The pivotal question is whether the death of the plaintiff wife operated to divest the court below of power to enter the subject final decree nunc pro tunc as of a date prior to her death.

In Sahler v. Sahler, 154 Fla. 206, 17 So. 2d 105, and cases cited therein, it is held, and we agree, that a final decree of divorce nunc pro tunc cannot be entered where one of the parties to the action dies before the rendition of the decree, that oral pronouncements of the chancellor cannot be construed to be a final decree, and that even if the chancellor announces a decree, it cannot become effective until it is reduced to writing and signed by the chancellor. As succinctly stated by Mr. Chief Justice Davis, speaking for the Florida Supreme Court in Price v. Price, 114 Fla. 233, 153 So. 904, 905:

"* * * the marital relation, being a purely personal one, is terminated by the death of either of the parties and * * * a suit for divorce is purely a personal action which cannot survive the death of either party."
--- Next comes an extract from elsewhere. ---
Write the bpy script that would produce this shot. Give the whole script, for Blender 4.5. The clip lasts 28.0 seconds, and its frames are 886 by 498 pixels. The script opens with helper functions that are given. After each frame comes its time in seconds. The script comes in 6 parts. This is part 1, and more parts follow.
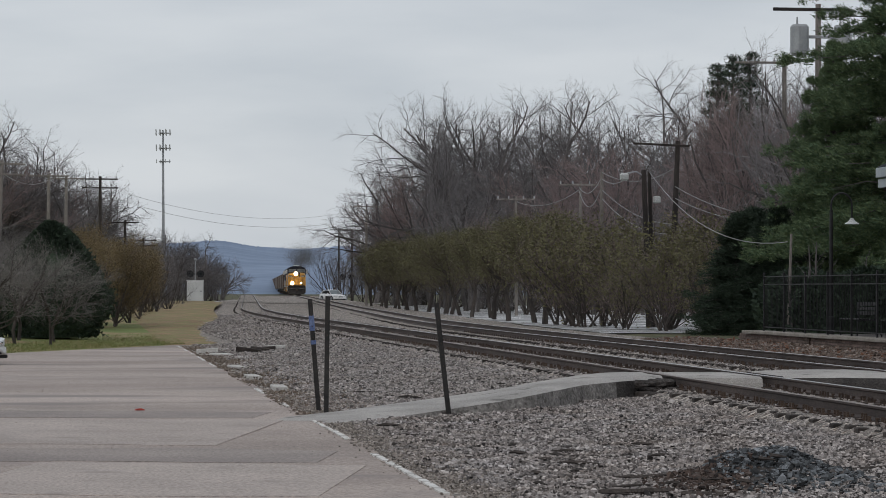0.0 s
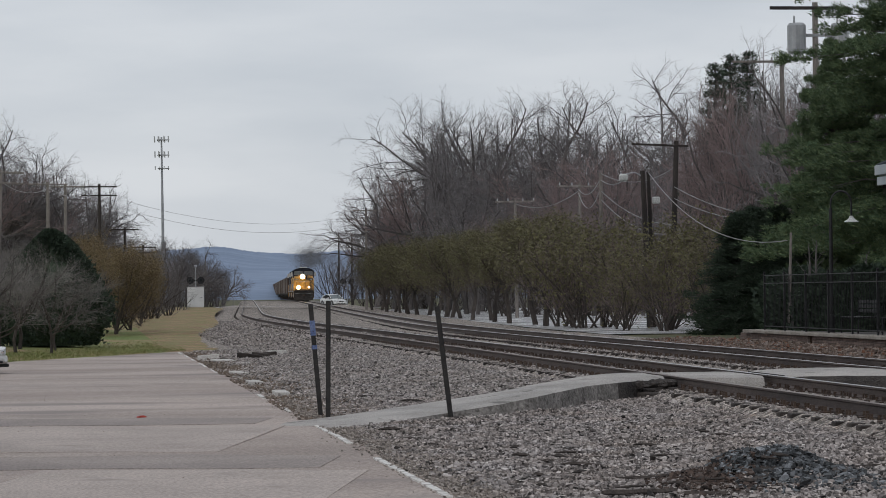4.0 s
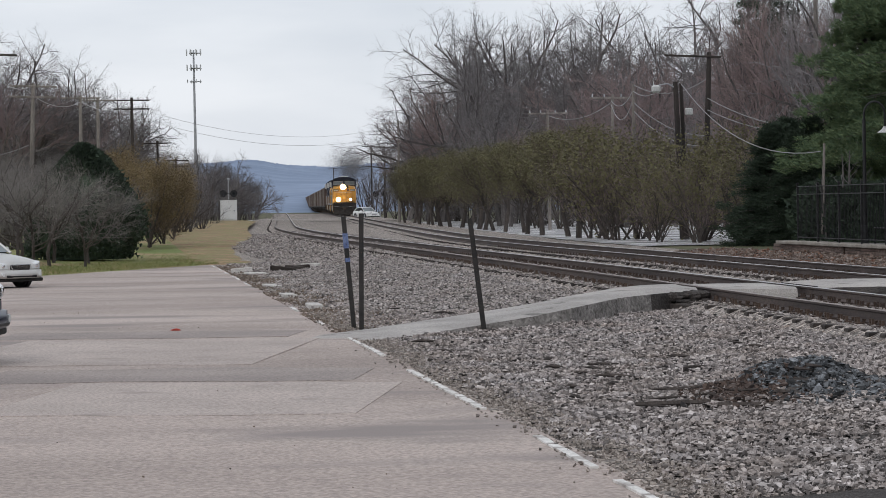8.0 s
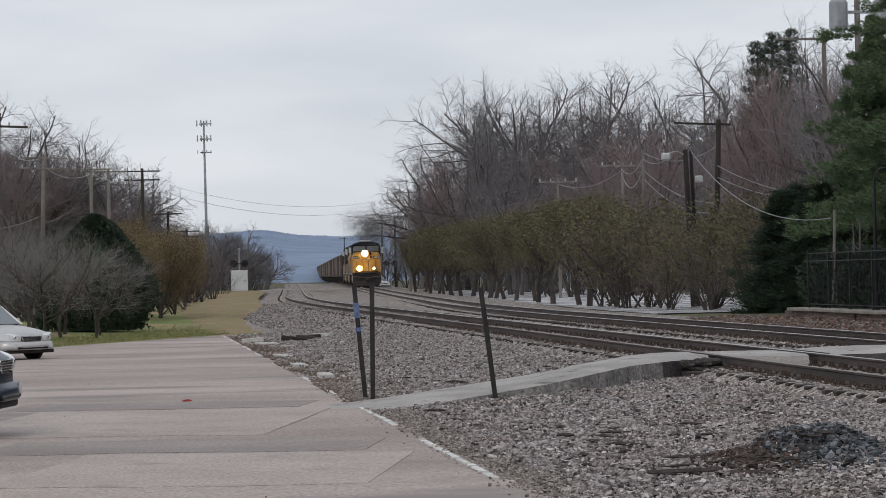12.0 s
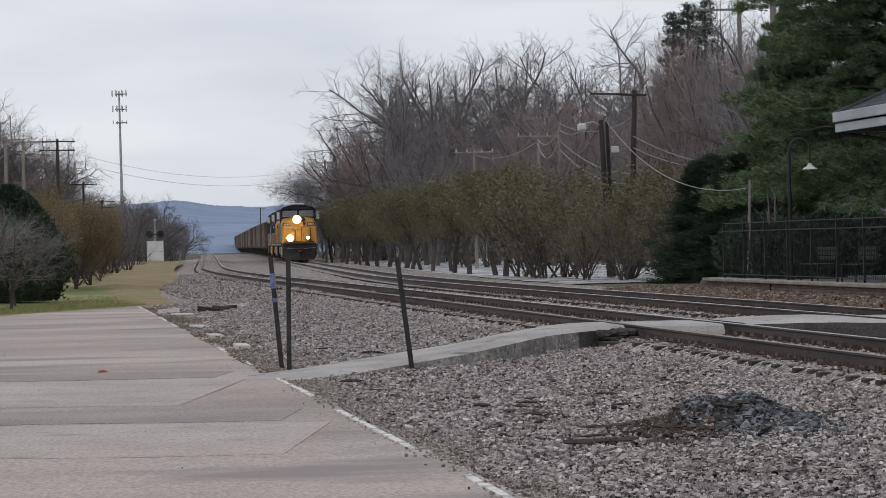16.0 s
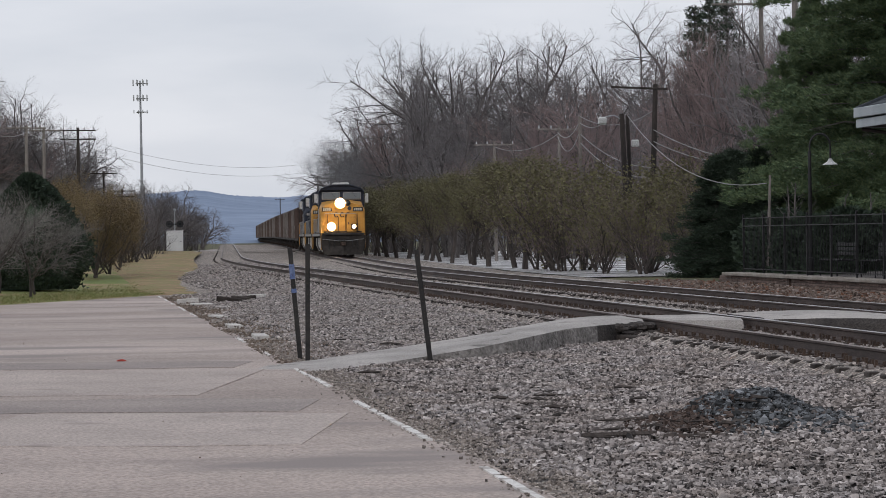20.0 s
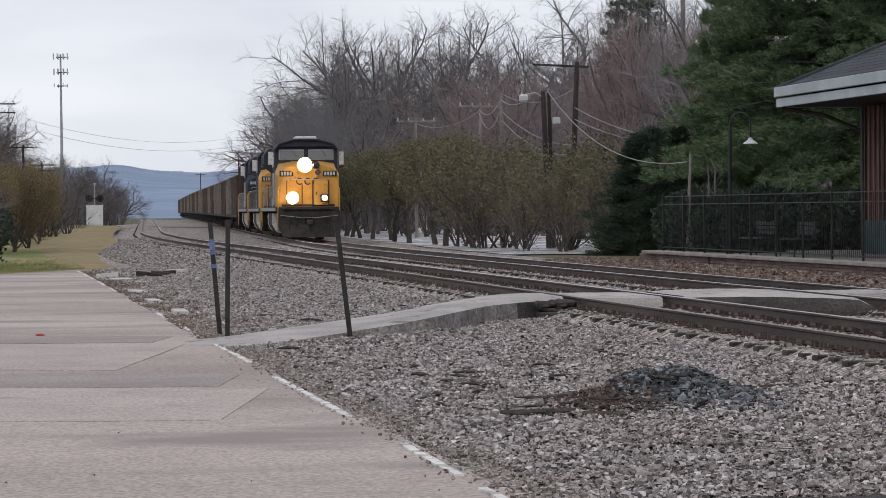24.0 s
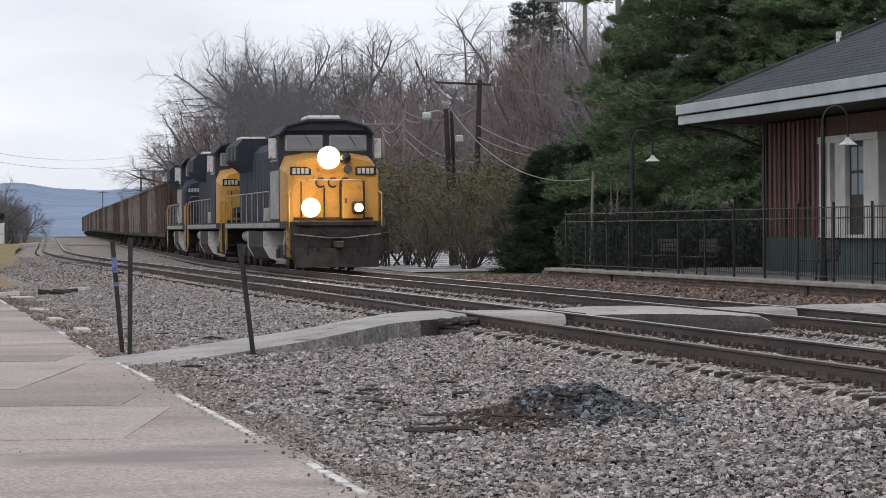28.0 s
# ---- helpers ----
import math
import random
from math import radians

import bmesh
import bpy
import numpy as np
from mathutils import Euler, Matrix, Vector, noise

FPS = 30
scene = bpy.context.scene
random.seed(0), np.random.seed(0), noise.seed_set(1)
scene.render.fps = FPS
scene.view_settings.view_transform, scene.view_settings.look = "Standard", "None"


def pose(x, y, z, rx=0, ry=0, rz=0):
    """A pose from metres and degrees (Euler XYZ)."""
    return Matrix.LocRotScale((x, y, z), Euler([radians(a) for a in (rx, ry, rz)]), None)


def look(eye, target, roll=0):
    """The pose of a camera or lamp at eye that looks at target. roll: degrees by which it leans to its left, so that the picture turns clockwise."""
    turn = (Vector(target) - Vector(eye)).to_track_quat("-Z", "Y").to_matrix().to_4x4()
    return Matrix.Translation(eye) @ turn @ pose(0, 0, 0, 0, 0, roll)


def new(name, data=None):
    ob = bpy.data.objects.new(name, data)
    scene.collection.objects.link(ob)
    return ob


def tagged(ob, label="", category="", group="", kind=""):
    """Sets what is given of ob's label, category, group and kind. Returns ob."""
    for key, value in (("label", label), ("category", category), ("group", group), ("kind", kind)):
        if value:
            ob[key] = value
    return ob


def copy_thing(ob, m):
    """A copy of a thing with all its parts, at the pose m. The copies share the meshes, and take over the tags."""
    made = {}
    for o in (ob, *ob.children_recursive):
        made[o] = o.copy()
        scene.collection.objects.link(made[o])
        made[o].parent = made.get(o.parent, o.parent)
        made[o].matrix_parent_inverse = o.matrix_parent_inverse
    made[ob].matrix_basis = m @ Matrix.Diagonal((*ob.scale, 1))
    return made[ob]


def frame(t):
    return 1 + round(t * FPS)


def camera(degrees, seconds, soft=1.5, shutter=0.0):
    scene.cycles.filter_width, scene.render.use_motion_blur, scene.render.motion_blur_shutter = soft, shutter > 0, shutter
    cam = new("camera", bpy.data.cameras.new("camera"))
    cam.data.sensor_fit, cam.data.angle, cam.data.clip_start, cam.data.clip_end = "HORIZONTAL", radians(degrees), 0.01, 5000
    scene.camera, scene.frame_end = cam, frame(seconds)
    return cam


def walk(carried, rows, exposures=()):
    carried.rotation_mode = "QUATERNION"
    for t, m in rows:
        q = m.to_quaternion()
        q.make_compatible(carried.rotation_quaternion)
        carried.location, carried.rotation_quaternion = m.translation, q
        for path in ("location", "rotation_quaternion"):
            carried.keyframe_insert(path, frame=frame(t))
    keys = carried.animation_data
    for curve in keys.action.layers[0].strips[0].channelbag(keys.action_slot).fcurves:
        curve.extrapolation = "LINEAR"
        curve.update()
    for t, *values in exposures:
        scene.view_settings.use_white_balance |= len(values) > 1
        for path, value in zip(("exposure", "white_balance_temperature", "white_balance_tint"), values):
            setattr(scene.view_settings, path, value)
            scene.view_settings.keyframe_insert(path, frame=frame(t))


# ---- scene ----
EYE = 1.8
ROWS = [
    (0.0, 90.788, -0.166, 3.829),
    (0.5, 90.647, -0.210, 3.558),
    (1.0, 90.482, -0.311, 3.744),
    (1.5, 90.485, -0.261, 3.700),
    (2.0, 90.566, -0.265, 3.447),
    (2.5, 90.868, 0.012, 3.421),
    (4.5, 90.802, 0.633, 3.884),
    (5.0, 90.559, 0.473, 3.848),
    (5.5, 90.031, 0.215, 4.665),
    (6.0, 89.440, 0.239, 5.346),
    (6.5, 88.923, 0.399, 5.378),
    (7.0, 89.017, 0.658, 4.880),
    (7.5, 89.126, 0.759, 4.508),
    (8.0, 89.148, 0.797, 4.476),
    (8.5, 89.169, 0.827, 4.421),
    (9.0, 89.398, 0.863, 4.705),
    (9.5, 89.706, 0.818, 4.798),
    (10.0, 89.711, 0.885, 4.809),
    (10.5, 89.901, 0.880, 4.865),
    (11.0, 89.932, 0.872, 4.833),
    (11.5, 90.271, 0.939, 4.922),
    (12.0, 90.497, 1.142, 4.685),
    (12.5, 90.541, 1.294, 4.370),
    (14.5, 90.058, 1.408, 3.532),
    (15.0, 89.781, 1.346, 3.153),
    (15.5, 89.841, 1.303, 3.197),
    (16.0, 89.888, 1.191, 3.054),
    (16.5, 89.850, 0.997, 2.941),
    (17.0, 89.887, 0.918, 2.799),
    (17.5, 89.938, 0.893, 2.569),
    (18.0, 89.743, 0.744, 2.746),
    (18.5, 89.982, 0.636, 3.348),
    (19.0, 89.992, 0.583, 3.756),
    (19.5, 89.932, 0.624, 3.708),
    (20.0, 89.740, 0.679, 3.434),
    (20.5, 89.911, 0.876, 2.873),
    (21.0, 90.151, 0.948, 2.310),
    (21.5, 90.174, 0.880, 2.335),
    (23.5, 89.665, 0.534, 1.569),
    (24.0, 89.269, 0.297, 1.887),
    (24.5, 89.126, -0.216, 1.165),
    (25.0, 89.491, -0.456, 0.212),
    (25.5, 89.980, -0.478, 0.580),
    (26.0, 90.105, -0.355, 0.844),
    (26.5, 90.006, -0.230, 0.809),
    (27.0, 89.466, 0.050, 0.673),
    (27.5, 89.674, 0.103, 0.189),
    (28.0, 89.603, 0.361, -0.002),
]
cam = camera(17.15, 28.0, soft=0.8)
EXPOSURES = [(t, s, 6500, k) for t, s, k in ((0.0, -0.13, 10), (2.0, -0.04, 11), (5.0, -0.1, 11), (6.0, 0.02, 12), (7.0, 0.24, 12), (8.0, 0.25, 12), (9.0, 0.28, 12), (10.0, 0.18, 12), (12.0, 0.08, 12), (15.0, 0.1, 13), (16.0, 0.15, 13), (20.0, 0.1, 14), (24.0, 0.30, 14), (25.0, 0.45, 14), (28.0, 0.43, 14))]
walk(cam, [(t, pose(0, 0, EYE, rx, ry, rz)) for t, rx, ry, rz in ROWS], EXPOSURES)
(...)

Berkenfield v. Jacobs (Fla. 1955), 83 So. 2d 265, relied upon by appellee, is not in point for the reason that the final decree there involved had been reduced to writing, signed by the chancellor, and filed with the clerk of court prior to the death of the husband. The validity of that decree was sustained on the premise that all judicial labor had ended. In the case on review, however, no decree had been prepared. Moreover, it affirmatively appears that on April 27, 1961, the chancellor ruled that further argument would be permitted prior to entry of the final decree, thus foreclosing the notion that the judicial labor in this case had ended.

Having concluded that the chancellor was without power to enter the decree appealed, it is unnecessary to discuss the remaining assignments of error. The final decree herein must be and it is

Reversed.

WIGGINTON, Acting C.J., and RAWLS, J., concur.